Swiss watch exports continued to rise last year and are expected to hit a new record as a slowdown in Asia was partially offset by recovering Eurozone demand. Closer analysis of the data also uncovers markets which offer potential opportunities for the industry going forward.
High-end watches are an important bellwether for the wider luxury industry. As such, Swiss watch exports represent a useful metric to gauge luxury demand over the past year and in the near future.
Record Year, but Growth is Slowing
2012 was the biggest year to date as exports surpassed the CHF 20bn mark. The value of watch exports rose to 21.4 billion francs last year, representing an increase of 2.1 billion francs, or +10.9%. However, this was down on the 19% growth exhibited the previous year.
“ 2012 was the biggest year to date as exports surpassed the CHF 20bn mark ”
2012 was broadly a story of European recovery alongside Asian deceleration. At a regional level, European demand grew by 20%, almost double Asia’s 11%. Austria led the pack with demand rising 39% year on year.
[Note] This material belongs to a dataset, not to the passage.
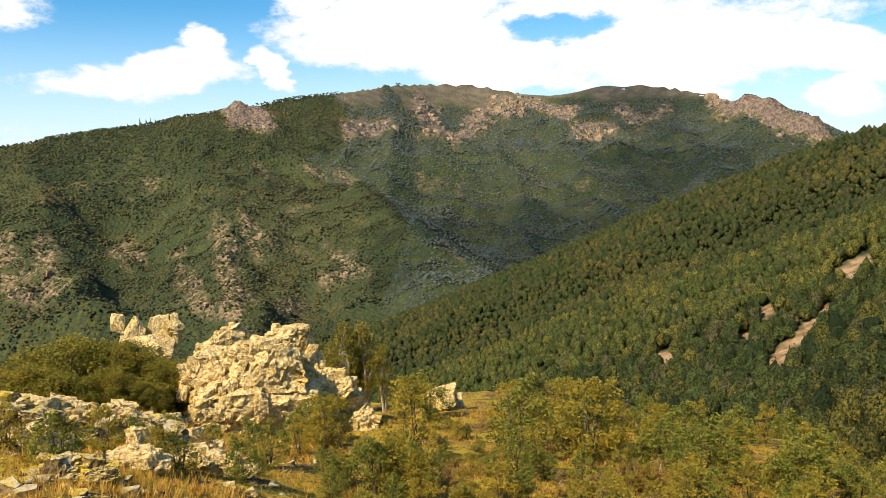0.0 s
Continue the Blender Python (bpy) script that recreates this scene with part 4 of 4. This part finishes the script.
for i, (az, el, w, h, k) in enumerate(STONES + STONES_FAR):
    place, r = down(az, el)
    w, h = (w * 0.8, h * 0.85) if az > 52 or az < 32 else (w, h)
    me = block(300 + i, (w, w * 0.85, h * 1.4), 4, kinds[k], 0.2, 1.3)
    ob = new("boulder" if w > 0.65 else "stone", me)
    tip = 24 if k == "b" else 9
    ob.matrix_world = Matrix.Translation(place + Vector((0, 0, h * 0.2))) @ pose(0, 0, 0, tip * math.sin(i + 1), tip * math.sin(i * 2.3 + 1), az + 40 * math.sin(i * 1.3 + 1))
    tagged(ob, {"s": "dark schist stone with yellow lichen in dry turf", "p": "pale weathered stone half sunk in dry grass", "b": "rough brown stone on the grassy lookout"}[k], "rock", "loose rocks")

# the white rock at the brink on the other side
outcrop("brink_rock", [(-58.4, -17.6, 0.42, 0.42, -6), (-56.2, -18.2, 0.34, 0.34, 14), (-60.3, -17.3, 0.40, 0.42, 4), (-62.2, -17.2, 0.42, 0.44, -8), (-64.2, -17.0, 0.46, 0.46, 10), (-66.6, -16.8, 0.5, 0.5, 0), (-69.5, -16.6, 0.6, 0.5, 6),
                       (-55.6, -19.8, 0.30, 0.24, 10), (-57.4, -20.2, 0.36, 0.3, -8), (-59.6, -20.2, 0.40, 0.34, 6), (-61.8, -19.9, 0.42, 0.36, 12), (-64.5, -20.0, 0.5, 0.4, -6), (-68.0, -19.6, 0.6, 0.5, 4)],
        5.5, "white and rust weathered rock at the brink", GREY_STONE, "outcrops", 0.13, 0.7, 0.0, 400, 24.0, 3.2, 2.0)
outcrop("brink_stone", [(-46.6, -20.0, 0.20, 0.22, -14), (-47.8, -19.7, 0.22, 0.22, 8), (-49.0, -20.2, 0.22, 0.24, 18), (-50.2, -19.9, 0.18, 0.16, -6), (-51.6, -20.9, 0.22, 0.16, 8), (-53.2, -20.3, 0.18, 0.14, 14), (-47.2, -21.6, 0.26, 0.22, 10), (-49.6, -22.0, 0.26, 0.22, -8), (-52.4, -22.3, 0.26, 0.2, 12), (-54.4, -21.4, 0.2, 0.16, -4)],
        5.2, "small broken white stones on dry grass at the brink", GREY_STONE, "outcrops", 0.09, 0.7, 0.0, 420, 20.0, 2.4, 2.0)


def shards(name, label, mat, count, a0, a1, r0, r1, lo, hi, seed, thr, flat=0.3, steep=0.8):
    """Broken stone strewn over the hill, thickest where the turf has gone."""
    a = np.radians(rng.uniform(a0, a1, count))
    r = rng.uniform(r0, r1, count)
    x, y = -r * np.sin(a), r * np.cos(a)
    k = fbm(x, y, 2.2, 3, seed) > thr
    x, y = x[k], y[k]
    shapes = []
    for i in range(10):
        me = block(seed + i, (0.7, 0.9, 1.1), 2, mat)
        v = np.empty(len(me.vertices) * 3, dtype=np.float32)
        me.vertices.foreach_get("co", v)
        f = np.empty(len(me.polygons) * 3, dtype=np.int32)
        me.polygons.foreach_get("vertices", f)
        shapes.append((v.reshape(-1, 3), f.reshape(-1, 3)))
        bpy.data.meshes.remove(me)
    w = lo + (hi - lo) * rng.uniform(0, 1, len(x)) ** 2.5
    v, f = scatter(shapes, x, y, hill(x, y) - 0.05 * w, w, w * rng.uniform(flat, steep, len(x)))
    tagged(new(name, blank(name, v, f, mat)), label, "rubble", kind="stuff")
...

Strong growth was also seen in Belgium (34%), the Netherlands (34%) and Germany (32%). Even European nations more acutely affected by the financial crisis performed well, with the UK (22%), Spain (22%), Italy (15%) and even Greece (11%) displaying strong demand growth.
Asia spends abroad…
This may be due to Eurozone fears partially subsiding in the latter half of the year. However, it could also be a result of an influx of Asian tourists to the region. Indeed, the number of Mainland Chinese who travelled abroad increased to 71% last year, up from 53% in 2011 (KPMG).
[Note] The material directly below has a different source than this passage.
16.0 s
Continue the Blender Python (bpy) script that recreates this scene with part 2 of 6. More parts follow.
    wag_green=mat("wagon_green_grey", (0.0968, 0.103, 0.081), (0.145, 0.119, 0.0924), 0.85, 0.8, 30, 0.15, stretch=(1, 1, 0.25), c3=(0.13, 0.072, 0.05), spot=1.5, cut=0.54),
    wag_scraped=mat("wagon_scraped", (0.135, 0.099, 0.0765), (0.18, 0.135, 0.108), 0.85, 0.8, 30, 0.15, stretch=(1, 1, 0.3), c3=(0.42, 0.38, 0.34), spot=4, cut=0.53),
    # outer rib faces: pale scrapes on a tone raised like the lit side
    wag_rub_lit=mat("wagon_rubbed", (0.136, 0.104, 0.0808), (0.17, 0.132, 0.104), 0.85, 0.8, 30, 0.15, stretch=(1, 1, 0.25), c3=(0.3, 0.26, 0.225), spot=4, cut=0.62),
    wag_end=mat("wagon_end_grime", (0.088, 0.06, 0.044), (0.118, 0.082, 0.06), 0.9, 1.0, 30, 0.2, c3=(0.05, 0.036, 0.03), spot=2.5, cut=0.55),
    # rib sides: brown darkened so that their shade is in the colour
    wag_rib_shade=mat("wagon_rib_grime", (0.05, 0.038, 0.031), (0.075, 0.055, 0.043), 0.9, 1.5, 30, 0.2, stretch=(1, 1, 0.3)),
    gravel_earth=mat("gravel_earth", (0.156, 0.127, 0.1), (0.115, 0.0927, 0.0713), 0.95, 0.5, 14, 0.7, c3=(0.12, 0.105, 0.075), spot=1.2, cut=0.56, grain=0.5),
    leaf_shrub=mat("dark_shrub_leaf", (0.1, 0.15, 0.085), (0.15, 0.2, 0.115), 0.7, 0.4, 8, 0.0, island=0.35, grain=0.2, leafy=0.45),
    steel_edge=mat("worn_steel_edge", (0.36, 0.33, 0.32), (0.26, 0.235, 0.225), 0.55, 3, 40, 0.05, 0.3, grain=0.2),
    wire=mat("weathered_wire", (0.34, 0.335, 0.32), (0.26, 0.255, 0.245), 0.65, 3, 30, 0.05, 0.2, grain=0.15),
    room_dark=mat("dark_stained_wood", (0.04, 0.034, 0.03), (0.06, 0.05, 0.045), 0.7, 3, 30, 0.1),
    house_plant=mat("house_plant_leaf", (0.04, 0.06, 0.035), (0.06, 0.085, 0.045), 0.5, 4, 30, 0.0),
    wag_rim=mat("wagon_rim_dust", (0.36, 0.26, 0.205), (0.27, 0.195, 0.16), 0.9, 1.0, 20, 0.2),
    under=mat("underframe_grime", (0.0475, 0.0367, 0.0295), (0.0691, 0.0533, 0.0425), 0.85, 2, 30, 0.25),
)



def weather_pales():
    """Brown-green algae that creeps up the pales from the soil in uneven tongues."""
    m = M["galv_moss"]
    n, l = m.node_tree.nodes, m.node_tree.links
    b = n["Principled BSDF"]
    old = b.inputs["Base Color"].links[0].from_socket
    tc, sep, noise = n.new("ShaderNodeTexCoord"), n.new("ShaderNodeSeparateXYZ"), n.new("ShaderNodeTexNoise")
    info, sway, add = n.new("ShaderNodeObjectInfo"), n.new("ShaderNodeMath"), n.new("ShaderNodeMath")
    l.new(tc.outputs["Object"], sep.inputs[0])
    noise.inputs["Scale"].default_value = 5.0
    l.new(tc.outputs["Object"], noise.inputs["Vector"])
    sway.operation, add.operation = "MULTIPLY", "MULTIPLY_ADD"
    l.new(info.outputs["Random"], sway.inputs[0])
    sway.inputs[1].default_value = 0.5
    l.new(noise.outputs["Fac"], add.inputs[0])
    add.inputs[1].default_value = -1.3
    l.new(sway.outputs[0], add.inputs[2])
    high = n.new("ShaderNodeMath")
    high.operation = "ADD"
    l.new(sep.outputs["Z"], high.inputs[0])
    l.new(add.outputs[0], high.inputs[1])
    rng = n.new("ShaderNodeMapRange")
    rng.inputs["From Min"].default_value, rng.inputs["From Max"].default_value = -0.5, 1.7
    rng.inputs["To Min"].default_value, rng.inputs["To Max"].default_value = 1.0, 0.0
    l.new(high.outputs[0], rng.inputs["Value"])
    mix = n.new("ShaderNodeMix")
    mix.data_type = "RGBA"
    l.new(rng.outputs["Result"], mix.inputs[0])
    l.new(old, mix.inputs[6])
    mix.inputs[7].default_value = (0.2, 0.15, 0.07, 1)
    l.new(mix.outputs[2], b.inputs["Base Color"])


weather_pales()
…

One fifth of these travellers visited Europe. Such trips are often devoted to purchasing luxury goods, in part because these consumers can make substantial savings by shopping abroad.
For example, Chinese consumers would avoid an 11% import duty, a 20% tax on high-end watches and 17.5% VAT through buying in Europe. Perhaps unsurprisingly, of the 72% of Chinese travellers which purchased luxury goods overseas last year, 37% bought a watch (KPMG). This is up from 20% in 2009.
“ 2012 was broadly a story of European recovery alongside Asian deceleration ”
…Whilst domestic sales stall
That Asian travellers are increasingly buying luxury watches abroad may help explain the slowing demand in the region. Hong Kong, by far the world’s largest single luxury watch market, grew only 9%, compared to 29% in 2011. Singaporean demand rose marginally by 2%, while Thailand, which saw a 39% increase the year before, shrank by -1%.
China, the star performer in 2011 with 57% growth, slipped to a comparatively anaemic 4% expansion. Pictures which emerged last summer of a Chinese civil servant wearing a series of watches worth over £110,000 provoked widespread outrage surrounding the bribery of public officials and contributed to a government crackdown on such gifts.
The clampdown, alongside slowing economic growth and uncertainty linked to a once-in-a-decade leadership change will undoubtedly have curtailed demand.
“ Chinese consumers avoid 11% import duty, 20% tax on high-end watches & 17.5% VAT by buying in Europe ”
How sustainable is this demand?
To understand how sustainable this demand is we looked at the relationship between luxury watch demand and the local wealthy population. In the chart below we’ve plotted the Swiss Watch Exports against the numbers of millionaires. The straight line represents the typical, or expected, relationship between luxury and the wealthy.
Unsurprisingly, the trend line is positive meaning that, as the number of millionaires increases, so too does luxury watch demand. However, some countries sit relatively far away from the line. This means that demand there is either significantly higher (far above the line) or lower (far below the line) than it should be for the given local wealthy population.
Regional wealth hubs prosper
The global travel hubs of Singapore and UAE stand out as having excessive demand compared to their millionaire populations. This is likely due to wealthy travellers buying watches on their way through to other destinations. Italy and France, particularly adept at attracting Asian tourists, also seem to be benefitting from high spending travellers.
Tax free shopping increased 32% in Italy last year, and watches and jewellery accounted for 16% of total luxury tax free revenues (Global Blue). This analysis also suggests that markets such as India, Turkey and Israel are underpenetrated, particularly as their millionaire populations are expanding rapidly.
This is corroborated by Ledbury Research’s Indian Wealth Segments which found four high growth segments of the wealthy population in India. We’d expect these markets to be firmly on the agenda in 2013.